Café de la Paix – 5 Place de l’Opéra, Paris 9. One of the most beautiful historic cafés in Paris, it was built in 1862 in Napoleon III style on the ground floor of a luxurious Haussmannian building which today houses the Inter-Continental Hotel. At that time, it was the café restaurant of the Grand Hôtel de la Paix. Everyone from Emile Zola to Yves Montand spent time at this beautiful café. In 1896, film screenings were organized in the café. The outdoor terrace offers a magnificent view of the Palais Garnier, so it is the perfect place for a drink before a night at the Opera. 

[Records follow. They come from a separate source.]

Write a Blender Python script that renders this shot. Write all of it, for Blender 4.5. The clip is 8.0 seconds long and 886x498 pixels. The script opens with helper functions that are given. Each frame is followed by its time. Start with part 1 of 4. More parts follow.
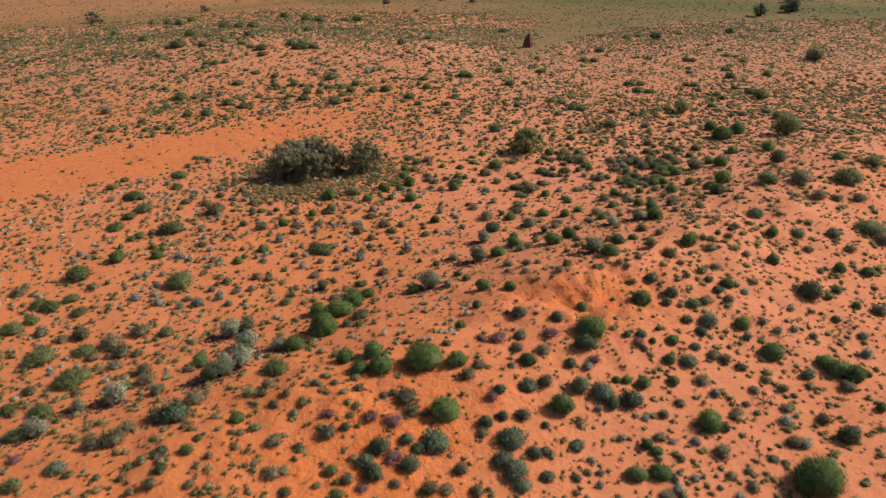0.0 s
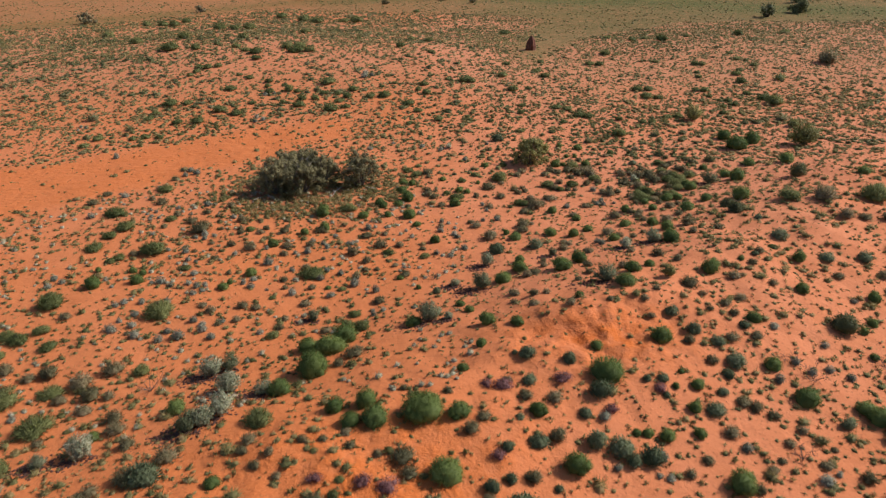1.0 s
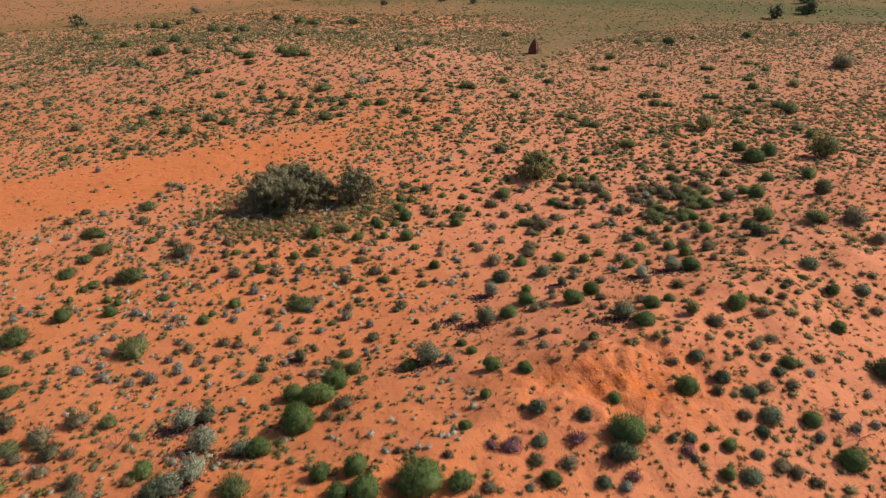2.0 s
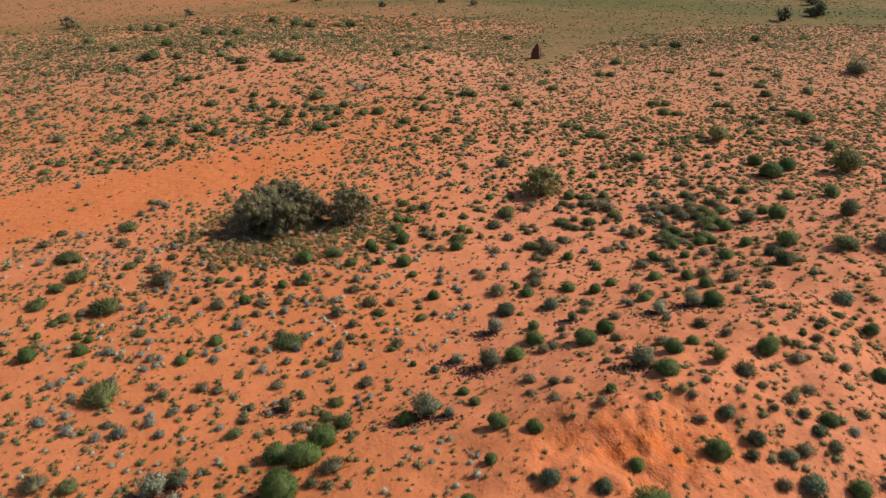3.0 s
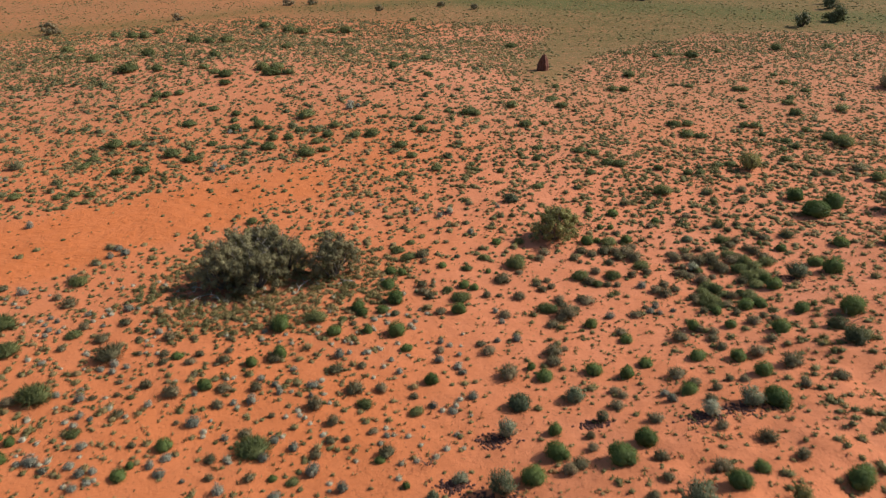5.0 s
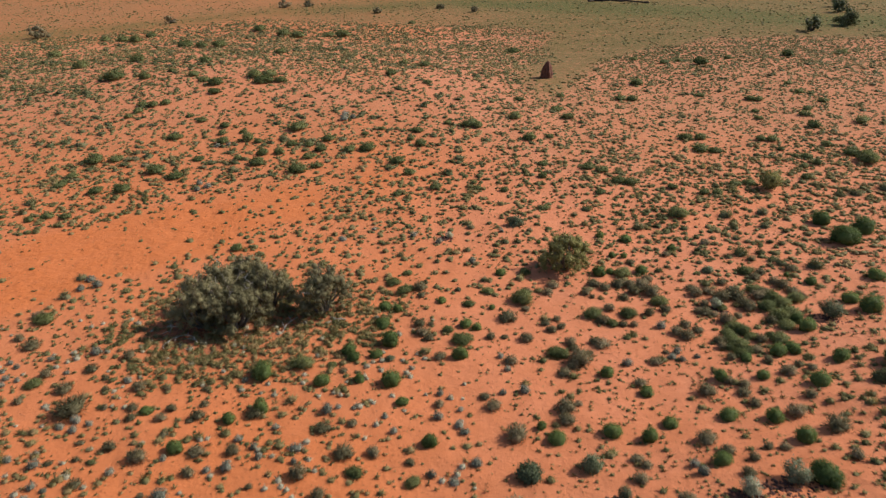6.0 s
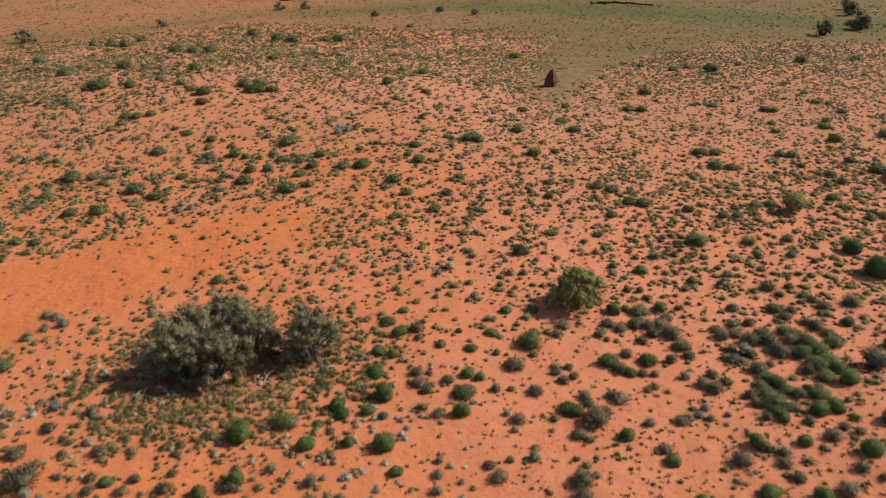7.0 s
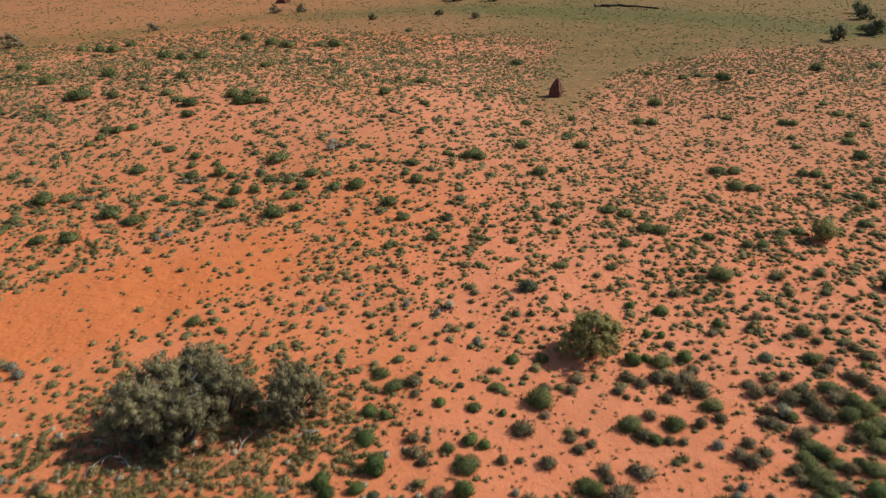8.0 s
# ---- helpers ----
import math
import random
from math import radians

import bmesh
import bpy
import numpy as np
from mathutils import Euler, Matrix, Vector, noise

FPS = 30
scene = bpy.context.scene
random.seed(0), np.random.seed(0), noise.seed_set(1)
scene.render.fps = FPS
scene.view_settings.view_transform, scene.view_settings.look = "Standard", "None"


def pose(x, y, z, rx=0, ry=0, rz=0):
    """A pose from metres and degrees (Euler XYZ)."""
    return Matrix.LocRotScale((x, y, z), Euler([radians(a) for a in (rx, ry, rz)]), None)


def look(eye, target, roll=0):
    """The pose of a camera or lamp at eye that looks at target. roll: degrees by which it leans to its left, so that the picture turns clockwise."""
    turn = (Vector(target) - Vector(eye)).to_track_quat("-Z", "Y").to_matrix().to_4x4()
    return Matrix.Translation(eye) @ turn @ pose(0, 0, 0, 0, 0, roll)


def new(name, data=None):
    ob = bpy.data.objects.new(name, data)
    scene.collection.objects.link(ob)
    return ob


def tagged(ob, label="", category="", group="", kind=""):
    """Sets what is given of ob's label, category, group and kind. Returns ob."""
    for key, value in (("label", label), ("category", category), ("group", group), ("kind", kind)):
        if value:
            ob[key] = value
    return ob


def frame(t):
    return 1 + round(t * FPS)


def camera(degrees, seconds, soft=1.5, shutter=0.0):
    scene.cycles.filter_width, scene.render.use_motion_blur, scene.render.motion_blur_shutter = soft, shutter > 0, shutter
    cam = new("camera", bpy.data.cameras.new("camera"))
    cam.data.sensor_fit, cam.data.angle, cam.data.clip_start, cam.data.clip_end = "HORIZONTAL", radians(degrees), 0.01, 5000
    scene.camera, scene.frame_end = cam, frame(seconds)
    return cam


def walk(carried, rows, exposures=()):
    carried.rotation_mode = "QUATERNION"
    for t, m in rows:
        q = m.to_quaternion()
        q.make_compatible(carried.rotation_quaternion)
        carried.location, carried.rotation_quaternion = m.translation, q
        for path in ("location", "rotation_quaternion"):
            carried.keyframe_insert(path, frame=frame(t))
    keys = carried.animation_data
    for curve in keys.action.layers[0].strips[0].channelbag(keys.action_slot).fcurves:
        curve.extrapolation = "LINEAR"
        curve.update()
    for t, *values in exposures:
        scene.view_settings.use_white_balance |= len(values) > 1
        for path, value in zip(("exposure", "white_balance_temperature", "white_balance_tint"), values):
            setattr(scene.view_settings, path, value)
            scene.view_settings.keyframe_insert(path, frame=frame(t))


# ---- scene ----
cam = camera(63.4, 8.0, 1.3, 0.5)
METRES, EYE, TILT, LEAN, TURN = 24.43, 15.0, 0.0, 0.0, 0.0
ROWS = [
    (0.0, 0.0, 0.0, 0.0, -0.6, -25.01, 1.28),
    (0.5, -0.0001, 0.0564, 0.0009, -0.61, -25.06, 1.31),
    (1.0, 0.0003, 0.1101, 0.0016, -0.61, -25.12, 1.32),
    (1.5, 0.0014, 0.1688, 0.0023, -0.59, -25.18, 1.35),
    (3.0, 0.0038, 0.3445, 0.0077, -0.63, -25.28, 1.39),
    (3.5, 0.0043, 0.4023, 0.0092, -0.63, -25.32, 1.41),
    (4.0, 0.0049, 0.4654, 0.0111, -0.65, -25.35, 1.42),
    (4.5, 0.0056, 0.5242, 0.0132, -0.67, -25.36, 1.44),
    (6.0, 0.0077, 0.7185, 0.0204, -0.73, -25.43, 1.42),
    (6.5, 0.0086, 0.7825, 0.0227, -0.75, -25.45, 1.42),
    (7.0, 0.0097, 0.8538, 0.0248, -0.77, -25.47, 1.42),
    (7.5, 0.011, 0.9222, 0.0266, -0.78, -25.48, 1.42),
    (8.0, 0.0122, 0.9995, 0.0291, -0.79, -25.49, 1.41),
]
walk(cam, [(t, pose(0, 0, EYE, TILT, LEAN, TURN) @ pose(METRES * x, METRES * y, METRES * z, 90 + pitch, roll, yaw)) for t, x, y, z, yaw, pitch, roll in ROWS])

# ---- light ----
SUN_AZ, SUN_EL = 77.0, 40.0     # degrees clockwise from +y, and above the horizon
to_sun = Vector((math.sin(radians(SUN_AZ)) * math.cos(radians(SUN_EL)),
                 math.cos(radians(SUN_AZ)) * math.cos(radians(SUN_EL)), math.sin(radians(SUN_EL))))
sun = new("sun", bpy.data.lights.new("sun", "SUN"))
sun.data.energy, sun.data.angle, sun.data.color = 4.5, radians(0.53), (1.0, 0.925, 0.815)
sun.matrix_world = look(to_sun * 200, (0, 0, 0))
world = bpy.data.worlds.new("sky")
scene.world = world
world.use_nodes = True
wn = world.node_tree
sky = wn.nodes.new("ShaderNodeTexSky")
sky.sky_type, sky.sun_disc = "NISHITA", False
sky.sun_elevation, sky.sun_rotation = radians(SUN_EL), radians(SUN_AZ)
wn.links.new(sky.outputs[0], wn.nodes["Background"].inputs[0])
wn.nodes["Background"].inputs[1].default_value = 0.09
scene.view_settings.exposure = 0.0


# ---- materials ----
def nodes(name):
    m = bpy.data.materials.new(name)
    m.use_nodes = True
    nt = m.node_tree
    return m, nt, nt.nodes["Principled BSDF"]


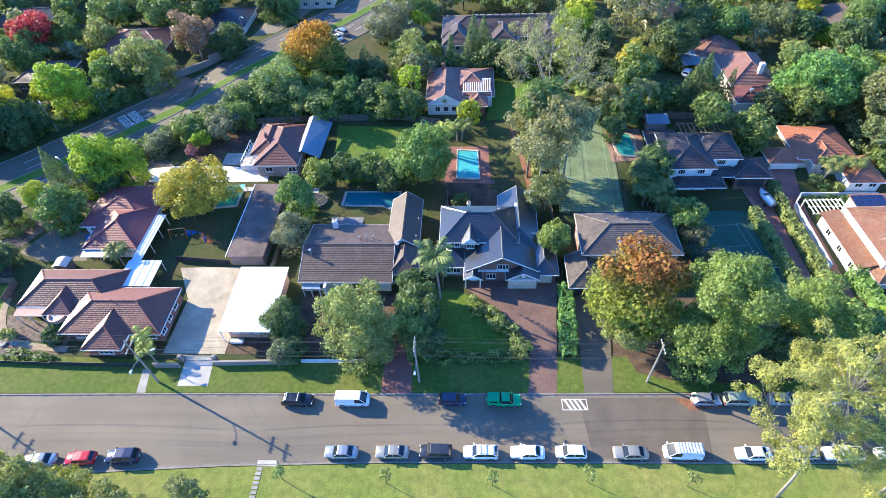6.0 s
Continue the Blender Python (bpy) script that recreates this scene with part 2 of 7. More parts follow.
RENDER_WHITE = surface("white_render", (0.78, 0.76, 0.72), 0.8, vary=0.1, scale=0.6, grain=8)
RENDER_CREAM = surface("cream_render", (0.62, 0.54, 0.43), 0.8, vary=0.15, scale=0.6, grain=8)
RENDER_TAN = surface("tan_render", (0.31, 0.255, 0.215), 0.85, vary=0.2, scale=0.5, grain=8)
RENDER_PINK = surface("pink_render", (0.55, 0.36, 0.27), 0.85, vary=0.15, scale=0.5, grain=8)
WHITE = surface("white_paint", (0.80, 0.79, 0.77), 0.5, vary=0.08, scale=2, grain=9, bump=0.0)
GREY_PAINT = surface("grey_paint", (0.30, 0.31, 0.32), 0.5, vary=0.12, scale=2, grain=9, bump=0.0)
DARK_PAINT = surface("dark_paint", (0.05, 0.05, 0.055), 0.5, vary=0.12, scale=2, grain=9, bump=0.0)
TIMBER = surface("weathered_timber", (0.22, 0.18, 0.14), 0.85, vary=0.4, scale=1.5, grain=6, per_object=0.2)
POLE_WOOD = surface("pole_timber", (0.34, 0.30, 0.25), 0.9, vary=0.35, scale=1.2, grain=8)
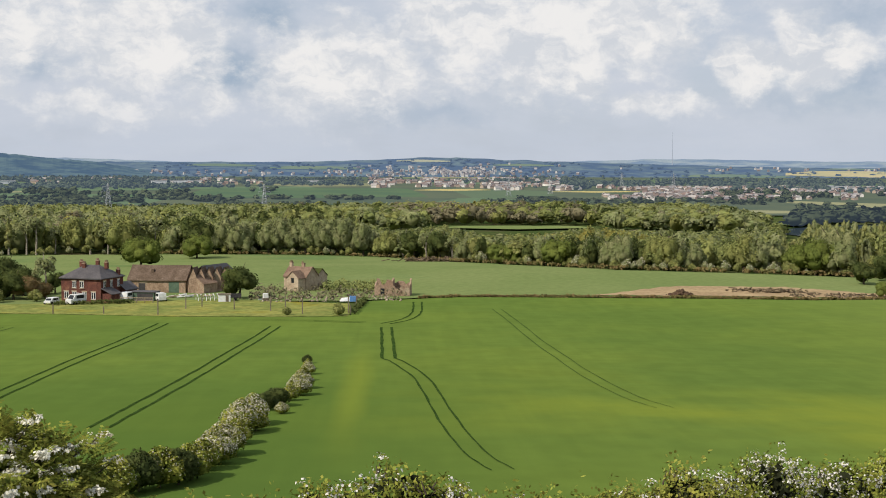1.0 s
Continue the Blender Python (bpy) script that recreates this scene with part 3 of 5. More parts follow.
for i in range(90):
    b = 25.5 + 17.5 * WOOD.random()
    spots.append(at(b, LAKE_FAR(b) + 5 + 24 * WOOD.random(), -0.3))
    heights.append(2.5 + 3.5 * WOOD.random())
    spreads.append(3 + 3 * WOOD.random())
    kinds.append(int(WOOD.random() < 0.3))
for i in range(170):
    b = 17.5 + 6.5 * WOOD.random()
    spots.append(at(b, LAKE_FAR(b) + 8 + 120 * WOOD.random(), -0.3))
    heights.append(7 + 5 * WOOD.random())
    spreads.append(4.5 + 2 * WOOD.random())
    kinds.append(0)
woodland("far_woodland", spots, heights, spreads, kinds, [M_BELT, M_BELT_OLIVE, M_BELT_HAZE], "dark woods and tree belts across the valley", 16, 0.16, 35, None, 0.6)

# ---- hills on the horizon ----


def ridge(name, b0, b1, r, top, mat, label, foot=-10.0, depth=600.0, rough=6.0, cols=260):
    """A long hill; top(b) gives the height of its crest above the eye in degrees."""
    verts, faces, rows = [], [], 7
    for i in range(cols + 1):
        b = b0 + (b1 - b0) * i / cols
        crest = EYE + r * math.tan(radians(top(b))) + rough * (noise.noise((b * 1.1, r, 0)) + 0.5 * noise.noise((b * 4.0, r, 5)) + 0.35 * noise.noise((b * 16.0, r, 8)))
        a = radians(b)
        for j in range(rows + 1):
            f = j / rows
            rr = r - depth * (1 - f)
            verts.append((rr * math.sin(a), rr * math.cos(a), foot + (crest - foot) * f ** 0.8))
        verts.append(((r + 150) * math.sin(a), (r + 150) * math.cos(a), crest - 30))
    k = rows + 2
    for i in range(cols):
        for j in range(k - 1):
            a = i * k + j
            faces.append((a, a + k, a + k + 1, a + 1))
    return tagged(mesh_object(name, verts, faces, mat), label, "hills", kind="structure")


# Blue haze over the hills is painted into the materials as emission.
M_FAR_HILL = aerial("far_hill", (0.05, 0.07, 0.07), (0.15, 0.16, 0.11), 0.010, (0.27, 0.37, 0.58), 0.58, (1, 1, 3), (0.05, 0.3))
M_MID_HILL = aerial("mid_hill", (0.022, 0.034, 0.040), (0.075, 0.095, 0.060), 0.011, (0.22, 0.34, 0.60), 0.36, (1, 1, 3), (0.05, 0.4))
# Dark wood colour; on the left hill it also stands for cloud shade.
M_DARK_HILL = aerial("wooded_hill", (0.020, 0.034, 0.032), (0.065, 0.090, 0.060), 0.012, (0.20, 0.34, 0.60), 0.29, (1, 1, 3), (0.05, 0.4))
MID_TOP = edge([(-30, 0.1), (-5, 0.12), (-1, 0.22), (2, 0.36), (5, 0.25), (8, 0.15), (13, 0.02), (20, -0.1), (30, 0.1), (40, 0.0), (60, 0.0)])


def on_hill(b, height, lift=2.0):
    """The place on the middle hills that stands so many degrees above the eye's level."""
    for k in range(61):
        f = k / 60
        r = 3900 - 600 * (1 - f)
        crest = EYE + 3900 * math.tan(radians(MID_TOP(b)))
        z = -10 + (crest + 10) * f ** 0.8
        if math.degrees(math.atan2(z - EYE, r)) >= height:
            break
    a = radians(b)
    return Vector((r * math.sin(a), r * math.cos(a), z + lift))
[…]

The Café Charbon – 109 rue Oberkampf Paris 11. Café Charbon opened its doors in 1900 in an artisan district. This Second Empire café has the look of old-fashioned brasseries with its zinc, red benches, large tarnished mirrors, and high ceilings. Its owner was a certain Madame Lefort who set up a café in the front and a theater (‘Les Follies d’Athènes’) in the back. After various fortunes, it reopened in 1995 in its former configuration, since a concert hall, the entrance to which can be seen on the right, is associated with the establishment.

And there you have it, all about café culture in Paris, with some of the best Parisian cafés. In Paris, café life is an integral part of the local scene, and you simply cannot visit the French capital without participating at least once!